The children soon picked up various techniques and developed them on
their own. So, a little bit of collaboration, but it was more guidance than
anything."
Many
of the pieces on Electronic Music in the Classroom are disorienting and
disquieting, reflecting children's under-acknowledged appetite for the
sinister. "Some children would get very spooked by each other's
compositions, or sounds," Denham recalls. "Sometimes an oscillator
would emit a loud wailing sound and lots of the other children would gather
round the instrument like a magnet, rather than run away. Kids actually love
being scared and sound, although harmless in this case, can be scary and
thrilling!" The reissue comes with the original liner notes, in which
Denham recounts some of the quirky inspirations and back stories that the
children came up with, from a recurring nightmare about nuns, to the unsettling
smell of the air expelled from the church organ, to the ghostly flitting
figures of poachers seen from afar after
dusk .
Then
there's "The Way The Vicar Smiles", a delirium of drastically
warped, vaguely ecclesiastical sounds
(what could be church bells, a choir singing psalms, and so forth). In the liner notes, "Vicar Smiles"

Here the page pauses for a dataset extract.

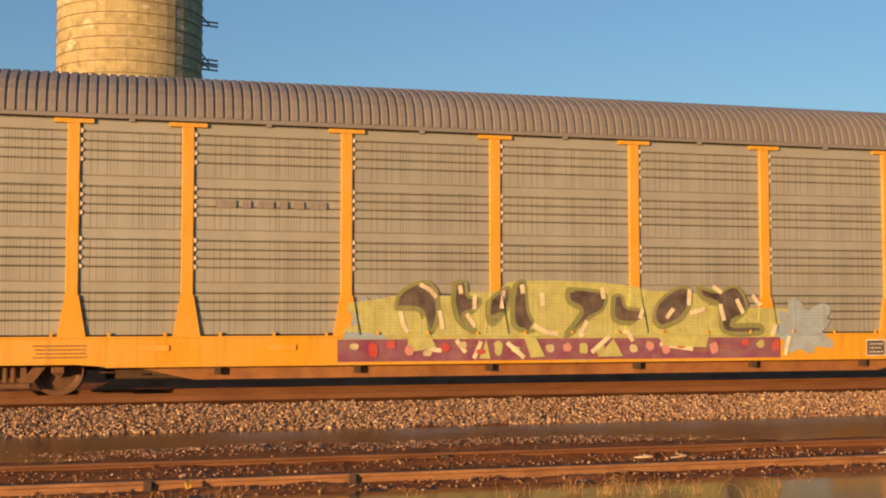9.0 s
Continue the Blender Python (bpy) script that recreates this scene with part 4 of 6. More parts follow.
def conform(bm, style, layer, plain=False, loose=False):
    """Lays a flat outline of paint on the car's side: over sheets, posts, post feet and sill."""
    posts = (-11.62, -9.0, -7.05, -4.23, -1.41, 1.41, 4.23, 7.05, 9.0, 11.62) if plain else POSTS
    lo, hi = min(v.co.x for v in bm.verts), max(v.co.x for v in bm.verts)
    zlo, zhi = min(v.co.z for v in bm.verts), max(v.co.z for v in bm.verts)

    def cut(co, no):
        bmesh.ops.bisect_plane(bm, geom=bm.verts[:] + bm.edges[:] + bm.faces[:], plane_co=co, plane_no=no)
    near = [p for p in posts if lo - 0.3 < p < hi + 0.3]
    for z in (0.992, 0.999, 1.04, 1.047, 1.745, 1.752):
        if zlo < z < zhi:
            cut((0, 0, z), (0, 0, 1))
    for p in near:
        for s in (-1, 1):
            for d in (0.106, 0.112):
                cut((p + s * d, 0, 0), (1, 0, 0))
            if zlo < 1.74 and not plain:
                for d in (0.24, 0.247):
                    cut((p + s * d, 0, 1.0), (0.74, 0, s * 0.128))

    def skin(x, z):
        y = SKIN[style]
        if abs(x) > 11.9:
            y = 0.026 if not plain else -0.002
        if plain and 7.05 < abs(x) < 9.0:
            y = 0.004
        if abs(x) > 12.96 and not plain:
            y = -0.024
        for p in near:
            d = abs(x - p)
            if d < 0.109:
                y = -0.004
            if not plain and z < 1.748 and d < 0.2435 - (z - 1.0) * 0.173:
                y = -0.020
        if z < 0.995:
            y = -0.016
        elif z < 1.043:
            y = -0.040
        return y
    lift = layer * 0.0025
    if loose:
        bmesh.ops.split_edges(bm, edges=bm.edges[:])
        for f in bm.faces:
            up = lift + 0.0008 * random.random()
            for v in f.verts:
                v.co.y += skin(v.co.x, v.co.z) - up
    else:
        for v in bm.verts:
            v.co.y += skin(v.co.x, v.co.z) - lift
    bm.normal_update()
    if bm.faces and sum(f.normal.y * f.calc_area() for f in bm.faces) > 0:
        bmesh.ops.reverse_faces(bm, faces=bm.faces[:])
    return bm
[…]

is accurately described its young creators Robert and Luke as "a bit
creepy". "With the benefit of
hindsight, the LEA thought we were probably skating a little too close to the
middle with that one," recalls Denham. "You couldn't get away with it
now. However, the vicar in question disappeared from his work a couple of years
later, without so much as a whisper. Make of that what you will."